Open up the lines of communication. If you have one employee who's trying to sabotage you, chances are she has some complaints -- and she may not be the only one. Allow the employee to sound off about her complaints in a group setting, such as a regularly scheduled team meeting in which all staff are invited to make suggestions for improving the workplace. During these meetings, be very careful in your language and communication materials, taking steps to show workers that you want their voices to be heard. When you hear feedback, work on implementing the suggested changes, and then report back about your progress at the next meeting.
Document any instances of sabotage you observe. If you already know the employee is trying to sabotage you, chances are it's because you've seen or heard about things she's doing to bring you down. Write down the date, time and nature of the incidents, and keep them in a safe place where co-workers will not stumble upon them. In the event that the problem escalates and the employee tries to get you fired -- or tries to destroy the reputation of the company -- you'll have evidence of her directed efforts against you, which may prove she's more vindictive than victim.

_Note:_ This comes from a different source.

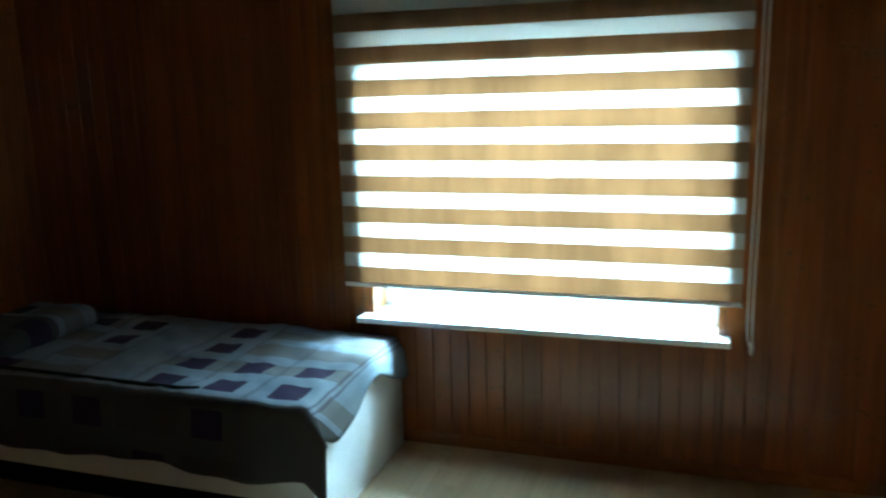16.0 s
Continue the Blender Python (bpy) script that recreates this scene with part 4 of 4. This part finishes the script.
fs = thing("fly_screen", "white-framed fly screen leaning behind the radiator", "fly screen", pose(EAST - 0.025, 9.165, 0.03, 0, 0, -90) @ pose(0, 0, 0, 3, 0, 0))
FW, FH = 0.95, 0.62
for x0, x1, z0, z1 in ((0, 0.022, 0, FH), (FW - 0.022, FW, 0, FH), (0.022, FW - 0.022, 0, 0.022), (0.022, FW - 0.022, FH - 0.022, FH)):
    part("frame_bar", boxes((x0, x1, -0.006, 0.006, z0, z1), bevel=0.002), M_PVC, fs)
part("mesh", boxes((0.02, FW - 0.02, -0.001, 0.001, 0.02, FH - 0.02)), M_MESH, fs, "fine dark insect mesh")

sw = thing("light_switch", "pair of white wall switches in one row", "light switch", pose(EAST, 3.503, 0.815, 0, 0, -90))
for x in (-0.043, 0.043):
    sp = part("plate", boxes((x - 0.041, x + 0.041, -0.009, 0, -0.041, 0.041), bevel=0.004, seg=2), M_PLASTIC, sw)
    part("rocker", boxes((x - 0.026, x + 0.026, -0.013, -0.009, -0.028, 0.028), bevel=0.003), M_PLASTIC, sp)

# ---- bedroom ----
bl = thing("roller_blind", "day-and-night roller blind with tan and sheer stripes", "blind", pose(0, BED_Y - 0.05, 0))
BX0, BX1 = -0.868, 0.932
part("cassette", boxes((BX0 - 0.01, BX1 + 0.02, -0.035, 0.045, 2.27, 2.34), bevel=0.012, seg=2), M_PVC, bl)
z, k = 0.814, 0
while z < 2.26:
    nx = z + (0.0789 if k % 2 == 0 else 0.0668)
    part("tan_band" if k % 2 == 0 else "sheer_band", boxes((BX0, BX1, -0.0015, 0.0015, z, min(nx, 2.275))), M_TAN if k % 2 == 0 else M_BAND, bl, "tan woven stripe" if k % 2 == 0 else "sheer stripe")
    z, k = nx, k + 1
part("bottom_bar", boxes((BX0, BX1, -0.012, 0.012, 0.794, 0.814), bevel=0.005, seg=2), M_PVC, bl)
for dx, zb in ((0.03, 0.63), (0.05, 0.61)):
    part("chain", tube(curve_points([(BX1 + dx, -0.01, 2.28), (BX1 + dx, -0.01, 1.4), (BX1 + dx - 0.005, -0.012, 0.75), (BX1 + dx + 0.006, -0.012, zb)], 5), 0.0028, 6), M_PLASTIC, bl, smooth="all")
part("chain_weight", lathe([(0.59, 0.004), (0.60, 0.008), (0.64, 0.008), (0.65, 0.003)], 10), M_PLASTIC, bl, smooth=True).location = (BX1 + 0.045, -0.012, 0)

X0, X1, Y0, Y1 = -2.65, -0.605, 12.55, 13.485
bed = thing("bed", "single bed with white laminate ends and a patchwork coverlet", "bed")
part("end_panel", boxes((X1 - 0.02, X1, Y0, Y1, 0.0, 0.468), bevel=0.002), M_LAMI, bed, "white laminate end panel")
part("end_panel", boxes((X0, X0 + 0.02, Y0, Y1, 0.0, 0.50), bevel=0.002), M_LAMI, bed, "white laminate head panel")
part("side_rail", boxes((X0 + 0.02, X1 - 0.02, Y0 + 0.01, Y0 + 0.03, 0.145, 0.43), bevel=0.002), M_LAMI, bed)
part("side_rail", boxes((X0 + 0.02, X1 - 0.02, Y1 - 0.03, Y1 - 0.01, 0.145, 0.43), bevel=0.002), M_LAMI, bed)
# black block added so the space under the bed reads as deep shade
part("drawer_box", boxes((X0 + 0.03, X1 - 0.03, Y0 + 0.09, Y1 - 0.04, 0.0, 0.26)), M_BASE, bed, "black block standing in for the shade under the bed")
part("mattress", soft_box(bmesh.new(), X0 + 0.03, X1 - 0.025, Y0 + 0.02, Y1 - 0.01, 0.36, 0.545, 0.05, 8, 0.003, 2), M_LAMI, bed, smooth="all")
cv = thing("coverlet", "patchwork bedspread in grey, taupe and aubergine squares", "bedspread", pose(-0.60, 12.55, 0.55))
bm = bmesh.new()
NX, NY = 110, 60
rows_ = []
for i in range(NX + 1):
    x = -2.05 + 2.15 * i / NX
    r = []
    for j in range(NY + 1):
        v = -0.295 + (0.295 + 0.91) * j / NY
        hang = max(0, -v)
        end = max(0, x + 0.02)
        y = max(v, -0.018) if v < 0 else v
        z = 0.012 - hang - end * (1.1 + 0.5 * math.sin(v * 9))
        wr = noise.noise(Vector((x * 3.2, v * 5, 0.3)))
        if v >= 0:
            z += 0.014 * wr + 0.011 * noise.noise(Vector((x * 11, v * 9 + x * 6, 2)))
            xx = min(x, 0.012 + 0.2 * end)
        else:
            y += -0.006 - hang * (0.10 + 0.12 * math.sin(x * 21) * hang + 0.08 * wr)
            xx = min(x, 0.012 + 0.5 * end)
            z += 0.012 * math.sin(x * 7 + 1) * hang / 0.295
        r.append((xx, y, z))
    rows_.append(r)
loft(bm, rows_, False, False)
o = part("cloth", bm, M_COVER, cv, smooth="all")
so = o.modifiers.new("thickness", "SOLIDIFY")
so.thickness, so.offset = 0.005, 1
part("piping", tube(curve_points([(-2.0, 0.03, 0.022), (-1.5, 0.045, 0.024), (-1.0, 0.035, 0.024), (-0.62, 0.03, 0.024), (-0.52, 0.05, 0.022)], 8), 0.009, 8), M_BLACKCLOTH, o, "dark cord lying on the cloth", smooth="all")
pw = thing("pillow", "pale pillow under the bedspread at the head", "pillow", pose(-2.40, 13.0, 0.553))
part("pad", soft_box(bmesh.new(), -0.2, 0.2, -0.3, 0.3, 0.004, 0.12, 0.055, 10, 0.01, 5), M_COVER, pw, smooth="all")

mt = thing("floor_mat", "dark grey rectangular floor mat beside the door", "mat", pose(1.12, 10.99, 0, 0, 0, -4))
part("mat_pad", boxes((-0.15, 0.15, -0.35, 0.35, 0.0, 0.012), bevel=0.004), M_MAT, mt)

wd = thing("wardrobe", "tall brown sliding-door wardrobe with a black floor track", "wardrobe", pose(1.56, 0, 0))
part("carcass", boxes((0.045, 0.58, 11.75, BED_Y - 0.03, 0.08, 2.2), bevel=0.003), M_DOOR, wd)
part("plinth", boxes((0.026, 0.58, 11.76, BED_Y - 0.03, 0.0, 0.08)), M_BLACK, wd, "black plinth")
for a, b, dx, mm, lb in ((11.76, 12.42, 0.0, M_TRIMZ, "dark brown sliding door"), (12.38, 13.08, 0.024, M_TRIMZ, "dark brown sliding door"), (13.03, BED_Y - 0.035, 0.0, M_GREYWOOD, "pale grey sliding door")):
    wdd = part("door", boxes((dx, dx + 0.018, a, b, 0.085, 2.19), bevel=0.003), mm, wd, lb)
    for e in (a + 0.012, b - 0.012):
        part("edge_profile", boxes((dx - 0.008, dx - 0.0005, e - 0.012, e + 0.012, 0.085, 2.19), bevel=0.003, seg=2), M_STRIP, wdd)
for dx in (-0.012, 0.012):
    part("floor_track", boxes((dx - 0.006, dx + 0.006, 11.77, BED_Y - 0.04, 0.0, 0.02), bevel=0.002), M_BLACK, wd, "black sliding track")

# ---- boards and planks ----
board_cache = {}


def board_mesh(w, h, material):
    """A tongue-and-groove board: chamfered long edges, face at y = 0 towards -y."""
    key = (round(w, 4), round(h, 3), material.name)
    if key not in board_cache:
        bm = bmesh.new()
        c, deep = min(0.0025 if material is M_WALLB else 0.004, w * 0.3), 0.5 if material is M_WALLB else 1.0
        bow = [(c + (w - 2 * c) * q / 4, -0.0005 * (1 - (q / 2 - 1) ** 2)) for q in range(5)]
        prof = [(0, 0.0075 * deep), (0.0006, 0.0035 * deep), *bow, (w - 0.0006, 0.0035 * deep), (w, 0.0075 * deep)]
        loft(bm, [[(x, y, z) for x, y in prof] for z in (0, h)], closed=False, caps=False)
        me = bpy.data.meshes.new("board")
        for f in bm.faces:
            f.normal_update()
        bm.to_mesh(me)
        bm.free()
        me.flip_normals() if me.polygons[3].normal.y > 0 else None
        me.materials.append(material)
        board_cache[key] = me
    return board_cache[key]


def clad(parent, length, z_of, holes, pitch=0.0885, material=M_WALL, seed=5):
    """Board a wall in its local frame. z_of(x) gives foot and head of the boards there."""
    rnd = random.Random(seed)
    x = 0.0
    while x < length - 0.004:
        w = min(pitch, length - x)
        edges = sorted({x, x + w, *[e for h in holes for e in h[:2] if x + 0.004 < e < x + w - 0.004]})
        for a, b in zip(edges, edges[1:]):
            z0, z1 = z_of((a + b) / 2)
            spans, z = [], z0
            for h in sorted(holes, key=lambda q: q[2]):
                if h[0] < (a + b) / 2 < h[1]:
                    if h[2] > z + 0.004:
                        spans.append((z, h[2]))
                    z = max(z, h[3])
            if z < z1:
                spans.append((z, z1))
            for c, d in spans:
                ob = new("board", board_mesh(b - a, d - c, material))
                ob.parent = parent
                t = rnd.uniform(-0.5, 0.5)
                ob.matrix_basis = pose(a, -0.0005 * rnd.random() - 0.0003, c, rnd.uniform(-0.04, 0.04), 0, t if b - a > 0.05 else 0)
        x += pitch


clad(wall_n, EAST - WEST, lambda x: (0.0, CEIL), [(DOOR[0] - WEST, DOOR[1] - WEST, -1, DOOR[2])], seed=5)
clad(wall_e, NORTH - SOUTH, lambda x: (-2.7 if WELL[2] < NORTH - x < WELL[3] else 0.0, CEIL), [(NORTH - h[1], NORTH - h[0], h[2], h[3]) for h in (HOLE_E1, HOLE_E2)], seed=6)
clad(wall_w, NORTH - SOUTH, lambda x: (0.0, CEIL), [(HOLE_W[0] - SOUTH, HOLE_W[1] - SOUTH, HOLE_W[2], HOLE_W[3])], seed=7)
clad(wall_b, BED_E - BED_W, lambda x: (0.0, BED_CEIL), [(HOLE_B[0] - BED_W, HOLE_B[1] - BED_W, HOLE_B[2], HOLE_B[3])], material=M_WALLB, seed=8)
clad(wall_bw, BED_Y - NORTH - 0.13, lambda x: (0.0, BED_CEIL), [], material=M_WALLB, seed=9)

plank_cache = {}


def plank(parent, x0, x1, y0, y1, material=M_FLOOR):
    w, h = round(x1 - x0, 3), round(y1 - y0, 3)
    key = (w, h, material.name)
    if key not in plank_cache:
        bm = bmesh.new()
        e = 0.0006
        lo = [bm.verts.new(p) for p in ((0, 0, -0.008), (w, 0, -0.008), (w, h, -0.008), (0, h, -0.008))]
        mi = [bm.verts.new(p) for p in ((0, 0, -0.0006), (w, 0, -0.0006), (w, h, -0.0006), (0, h, -0.0006))]
        hi = [bm.verts.new(p) for p in ((e, e, 0), (w - e, e, 0), (w - e, h - e, 0), (e, h - e, 0))]
        bm.faces.new(hi)
        for r, s in ((lo, mi), (mi, hi)):
            for i in range(4):
                bm.faces.new((r[i], r[(i + 1) % 4], s[(i + 1) % 4], s[i]))
        me = bpy.data.meshes.new("plank")
        bm.to_mesh(me)
        bm.free()
        me.materials.append(material)
        plank_cache[key] = me
    ob = new("plank", plank_cache[key])
    ob.parent = parent
    ob.location = (x0, y0, 0)


def lay(parent, x0, x1, y0, y1, hole=None, seed=1, material=M_FLOOR):
    rnd = random.Random(seed)
    x = x0
    while x < x1 - 0.003:
        xb = min(x + 0.195, x1)
        y = y0 - rnd.choice((0.1, 0.42, 0.74, 1.06))
        while y < y1:
            a, b = max(y, y0), min(y + 1.285, y1)
            if b - a > 0.003:
                if hole and xb > hole[0] + 0.001 and a < hole[3] and b > hole[2]:
                    xe = min(xb, hole[0])
                    if xe - x > 0.003:
                        plank(parent, x, xe, a, b, material)
                    for c, d in ((a, min(b, hole[2])), (max(a, hole[3]), b)):
                        if d - c > 0.003:
                            plank(parent, max(x, hole[0]), xb, c, d, material)
                else:
                    plank(parent, x, xb, a, b, material)
            y += 1.285
        x += 0.195


lay(floor_main, WEST, EAST, SOUTH, NORTH + 0.065, WELL, 2)
lay(floor_bed, BED_W, BED_E, NORTH + 0.065, BED_Y, None, 3, M_FLOORB)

Arrange a one-on-one meeting with the employee to discuss the issues she may be having. Sometimes, simply talking about the issues may help you discover what it is about you that the employee doesn't like. This may involve developing an action plan for both you and her to follow, so that you're both engaging in behaviors that are amenable to both parties. By remaining humble and listening to what she has to say, you may be able to come to some compromise that has her feeling listened to and understood, while at the same time leaving you feeling more secure about the future. At the same time, remember that you're the boss; so remain the authority and don't let her dictate all the terms. After the meeting, document the content of the conversation.
Talk with your Human Resources department or your direct supervisor about the problem. If things are getting out of hand and you've made an attempt to solve the issue yourself, you need to get others involved. Your HR department or fellow managers can help you monitor the situation and keep an eye out for bad behavior; they can also provide direction about a possible reassignment of duties for the person, or possibly even advise that you let the person go.
- Once you've set a code of conduct policy, it's up to you to enforce it. Check out your employees' social media profiles, blogs or other outside sources to make sure they're not spreading bad will about your company; if they are, you may have grounds to let someone go.